▸ **DATASET EXTRACT**:
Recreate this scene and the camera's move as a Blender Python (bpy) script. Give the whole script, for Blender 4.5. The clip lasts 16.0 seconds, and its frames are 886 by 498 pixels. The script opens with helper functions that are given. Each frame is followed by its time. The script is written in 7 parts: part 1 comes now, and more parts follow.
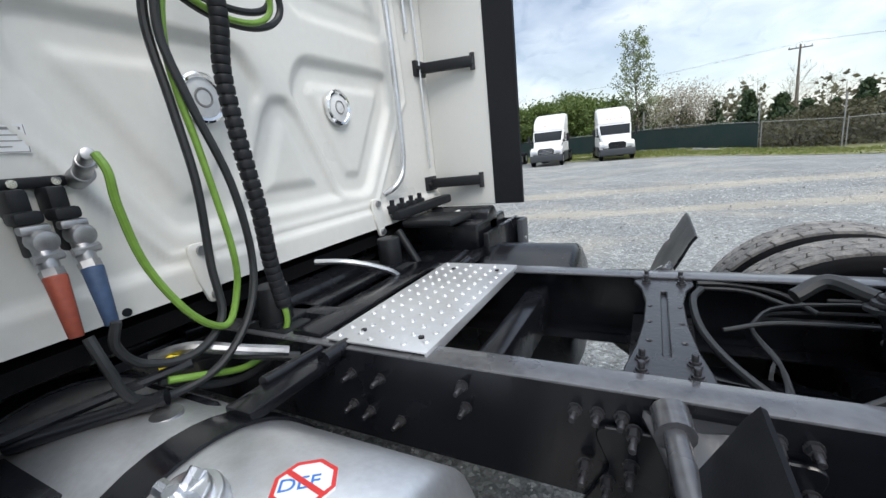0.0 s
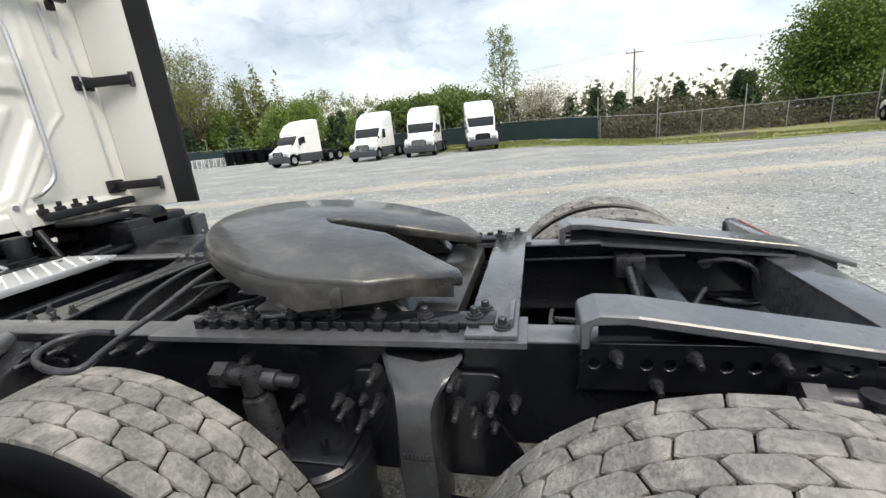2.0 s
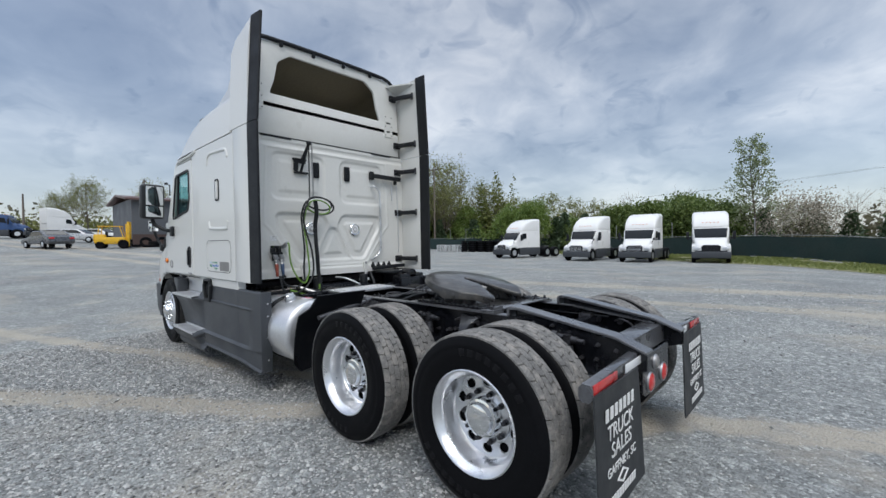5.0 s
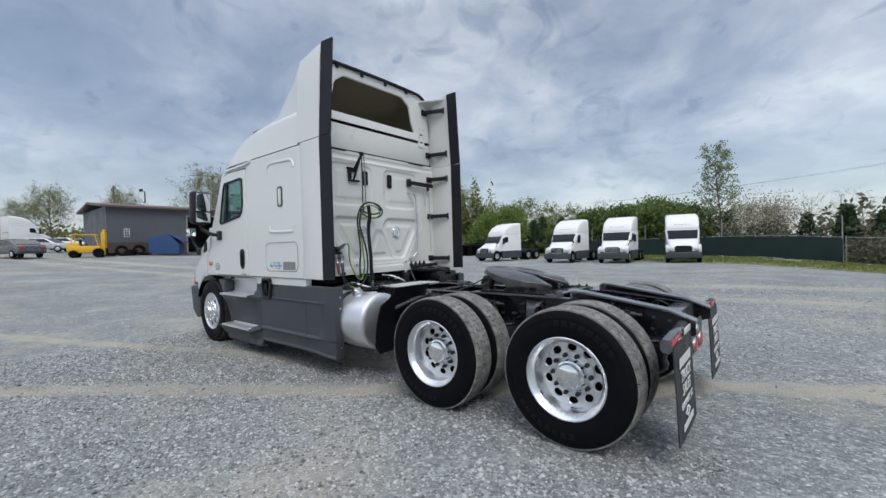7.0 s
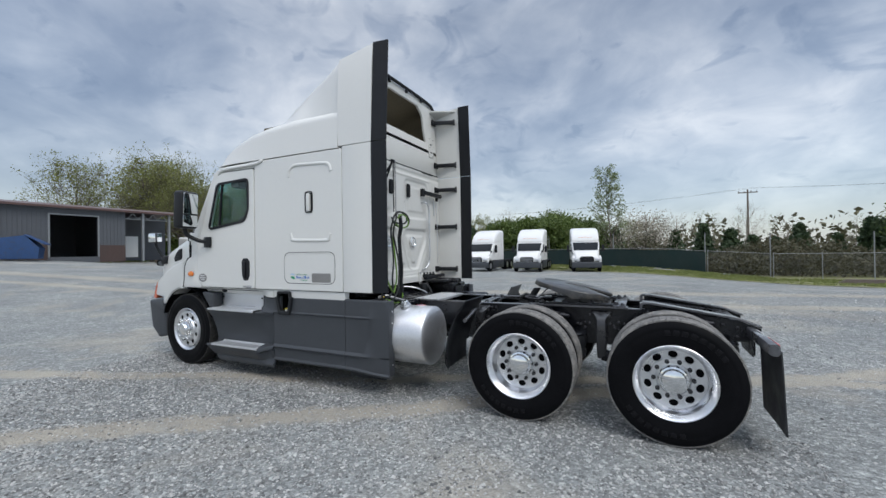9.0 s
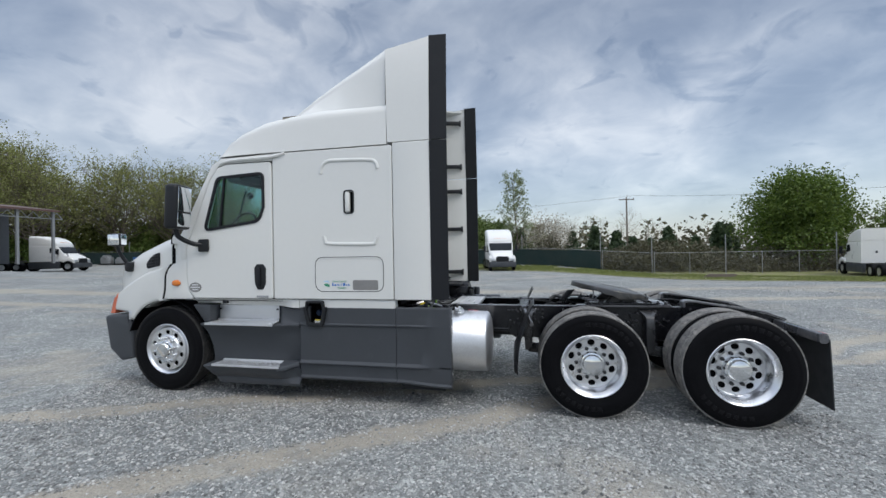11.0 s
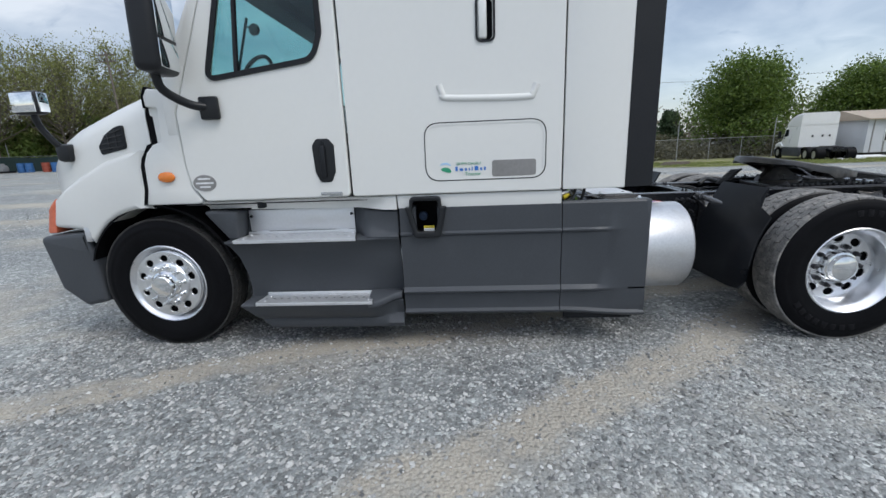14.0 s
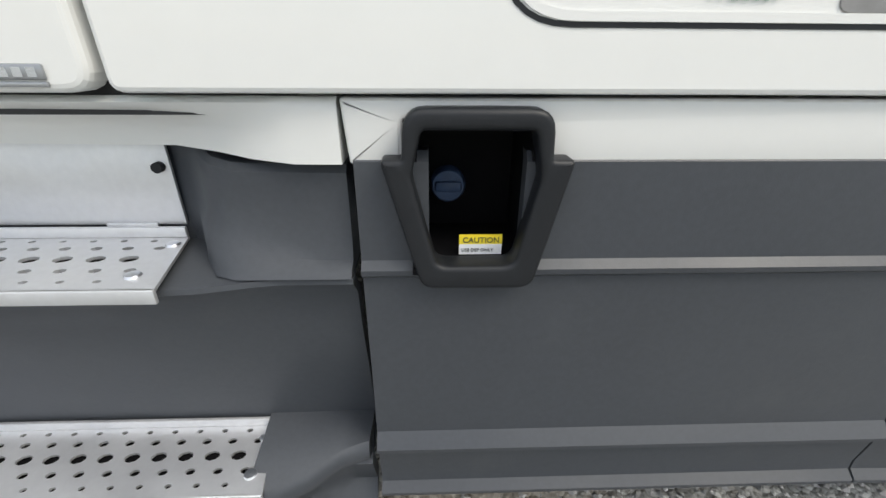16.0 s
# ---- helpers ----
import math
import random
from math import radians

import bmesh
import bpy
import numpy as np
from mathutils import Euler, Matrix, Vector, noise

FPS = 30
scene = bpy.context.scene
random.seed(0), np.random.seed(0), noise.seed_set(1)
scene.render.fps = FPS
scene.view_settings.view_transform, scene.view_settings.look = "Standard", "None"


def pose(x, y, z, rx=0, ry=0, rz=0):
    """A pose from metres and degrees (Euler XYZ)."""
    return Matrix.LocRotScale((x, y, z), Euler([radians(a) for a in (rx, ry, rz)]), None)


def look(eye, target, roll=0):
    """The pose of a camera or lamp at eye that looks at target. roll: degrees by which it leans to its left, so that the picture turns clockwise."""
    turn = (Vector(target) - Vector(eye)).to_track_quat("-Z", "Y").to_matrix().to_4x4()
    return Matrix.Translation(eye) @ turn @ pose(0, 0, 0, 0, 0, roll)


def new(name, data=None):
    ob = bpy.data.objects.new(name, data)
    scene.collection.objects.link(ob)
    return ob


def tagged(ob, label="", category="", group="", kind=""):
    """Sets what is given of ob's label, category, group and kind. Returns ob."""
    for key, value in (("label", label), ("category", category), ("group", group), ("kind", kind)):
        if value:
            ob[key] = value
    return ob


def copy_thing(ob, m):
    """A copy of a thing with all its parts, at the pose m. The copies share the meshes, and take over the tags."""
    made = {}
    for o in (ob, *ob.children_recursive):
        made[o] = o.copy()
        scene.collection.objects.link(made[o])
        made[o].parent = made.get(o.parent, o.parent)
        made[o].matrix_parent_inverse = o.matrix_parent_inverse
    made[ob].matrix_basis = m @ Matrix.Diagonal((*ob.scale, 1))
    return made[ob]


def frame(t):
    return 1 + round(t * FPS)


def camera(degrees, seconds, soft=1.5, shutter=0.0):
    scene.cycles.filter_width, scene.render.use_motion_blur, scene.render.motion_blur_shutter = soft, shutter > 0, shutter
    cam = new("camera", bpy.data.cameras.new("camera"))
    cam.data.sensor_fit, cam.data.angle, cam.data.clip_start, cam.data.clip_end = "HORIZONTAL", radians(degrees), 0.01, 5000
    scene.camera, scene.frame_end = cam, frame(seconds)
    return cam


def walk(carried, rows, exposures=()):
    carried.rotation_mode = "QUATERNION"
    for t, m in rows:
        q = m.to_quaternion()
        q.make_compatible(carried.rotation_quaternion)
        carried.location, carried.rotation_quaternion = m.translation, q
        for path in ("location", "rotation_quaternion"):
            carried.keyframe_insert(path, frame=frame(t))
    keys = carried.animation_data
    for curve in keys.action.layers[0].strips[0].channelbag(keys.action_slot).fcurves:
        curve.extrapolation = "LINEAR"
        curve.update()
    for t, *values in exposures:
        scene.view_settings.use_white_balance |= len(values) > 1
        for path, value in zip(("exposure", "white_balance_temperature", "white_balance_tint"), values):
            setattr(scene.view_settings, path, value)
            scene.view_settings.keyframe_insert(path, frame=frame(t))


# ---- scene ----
cam = camera(94.5, 16.0)
PATH = [
    (0, (-0.025, 0.061, 1.487), (-0.938, 1.781, 1.032), -6.0),
    (0.5, (0.351, 0.112, 1.447), (-0.287, 1.921, 0.882), -5.9),
    (1, (0.767, 0.126, 1.435), (0.329, 1.979, 0.824), -5.6),
    (1.5, (1.214, 0.055, 1.444), (0.844, 1.925, 0.838), -5.8),
    (2, (1.671, 0.028, 1.45), (1.207, 1.894, 0.899), -5.9),
    (2.5, (2.028, -0.2, 1.476), (1.344, 1.628, 1.042), -5.0),
    (3, (2.381, -0.547, 1.519), (1.442, 1.193, 1.216), -3.9),
    (3.5, (2.765, -0.862, 1.521), (1.625, 0.771, 1.329), -2.8),
    (4, (3.167, -1.193, 1.546), (1.882, 0.336, 1.451), -1.8),
    (4.5, (3.505, -1.482, 1.561), (2.143, -0.018, 1.518), -0.9),
    (7, (3.241, -2.802, 1.501), (1.972, -1.256, 1.485), -1.6),
    (7.5, (2.884, -3.06, 1.523), (1.696, -1.45, 1.519), -1.5),
    (8, (2.486, -3.278, 1.544), (1.39, -1.605, 1.549), -1.2),
    (8.5, (2.121, -3.528, 1.551), (1.132, -1.79, 1.562), -1.0),
    (9, (1.769, -3.724, 1.59), (0.897, -1.924, 1.602), -0.8),
    (11.5, (-0.301, -4.18, 1.662), (-0.638, -2.208, 1.662), -1.4),
    (12, (-0.682, -4.111, 1.661), (-0.954, -2.13, 1.647), -1.9),
    (12.5, (-1.034, -3.962, 1.66), (-1.264, -1.976, 1.594), -2.2),
    (13, (-1.396, -3.712, 1.622), (-1.595, -1.73, 1.452), -2.3),
    (13.5, (-1.715, -3.282, 1.546), (-1.883, -1.318, 1.21), -2.5),
    (14, (-1.968, -2.808, 1.46), (-2.104, -0.874, 0.968), -2.4),
    (14.5, (-2.119, -2.271, 1.4), (-2.243, -0.372, 0.785), -2.3),
    (15, (-2.179, -1.633, 1.334), (-2.291, 0.222, 0.594), -2.3),
    (15.5, (-2.271, -1.091, 1.247), (-2.323, 0.733, 0.427), -1.5),
    (16, (-2.351, -0.578, 1.194), (-2.287, 1.215, 0.311), 0.4),
]
walk(cam, [(t, look(eye, target, roll)) for t, eye, target, roll in PATH],
     [(0.0, 0.52, 6700, 10), (0.5, 0.60, 6950, 10), (1.0, 0.72, 7400, 10), (1.5, 0.76, 7500, 10), (2.0, 0.70, 7400, 10), (2.5, 0.50, 7100, 10), (3.0, 0.28, 6900, 10),
      (3.5, 0.12, 6700, 10), (4.5, 0.0, 6500, 10), (7.0, -0.04, 6500, 10), (13.0, -0.04, 6500, 10), (14.0, 0.08, 6450, 10), (14.5, 0.18, 6450, 10), (15.0, 0.33, 6600, 10), (15.5, 0.47, 6850, 10), (16.0, 0.64, 7200, 10)])

# world: broken overcast, brighter overhead, with drifting cloud structure
SUN_EL, SUN_AZ = 52.0, 205.0
world = bpy.data.worlds.new("world")
scene.world = world
world.use_nodes = True
wn, wl = world.node_tree.nodes, world.node_tree.links
wn.clear()


def wnode(kind, **kw):
    n = wn.new(kind)
    for k, v in kw.items():
        n.inputs[k].default_value = v
    return n


def wmath(op, a, b=None):
    n = wn.new("ShaderNodeMath")
    n.operation = op
    for i, v in enumerate((a, b)):
        if v is None:
            continue
        if isinstance(v, (int, float)):
            n.inputs[i].default_value = v
        else:
            wl.new(v, n.inputs[i])
    return n.outputs[0]


def wramp(src, stops):
    n = wn.new("ShaderNodeValToRGB")
    n.color_ramp.elements[0].position, n.color_ramp.elements[0].color = stops[0][0], (*stops[0][1], 1)
    n.color_ramp.elements[1].position, n.color_ramp.elements[1].color = stops[-1][0], (*stops[-1][1], 1)
    for p, c in stops[1:-1]:
        e = n.color_ramp.elements.new(p)
        e.color = (*c, 1)
    wl.new(src, n.inputs[0])
    return n.outputs[0]


def wmix(fac, a, b, mode="MIX"):
    n = wn.new("ShaderNodeMix")
    n.data_type, n.blend_type = "RGBA", mode
    for sock, v in ((n.inputs[0], fac), (n.inputs[6], a), (n.inputs[7], b)):
        if isinstance(v, (int, float)):
            sock.default_value = v
        elif isinstance(v, tuple):
            sock.default_value = (*v, 1)
        else:
            wl.new(v, sock)
    return n.outputs[2]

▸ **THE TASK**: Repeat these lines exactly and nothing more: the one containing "return made[ob]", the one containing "carried.location, carried.rotation_quaternion = m.translation, q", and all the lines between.

▸ **RESULT OF THE TASK**:
    return made[ob]


def frame(t):
    return 1 + round(t * FPS)


def camera(degrees, seconds, soft=1.5, shutter=0.0):
    scene.cycles.filter_width, scene.render.use_motion_blur, scene.render.motion_blur_shutter = soft, shutter > 0, shutter
    cam = new("camera", bpy.data.cameras.new("camera"))
    cam.data.sensor_fit, cam.data.angle, cam.data.clip_start, cam.data.clip_end = "HORIZONTAL", radians(degrees), 0.01, 5000
    scene.camera, scene.frame_end = cam, frame(seconds)
    return cam


def walk(carried, rows, exposures=()):
    carried.rotation_mode = "QUATERNION"
    for t, m in rows:
        q = m.to_quaternion()
        q.make_compatible(carried.rotation_quaternion)
        carried.location, carried.rotation_quaternion = m.translation, q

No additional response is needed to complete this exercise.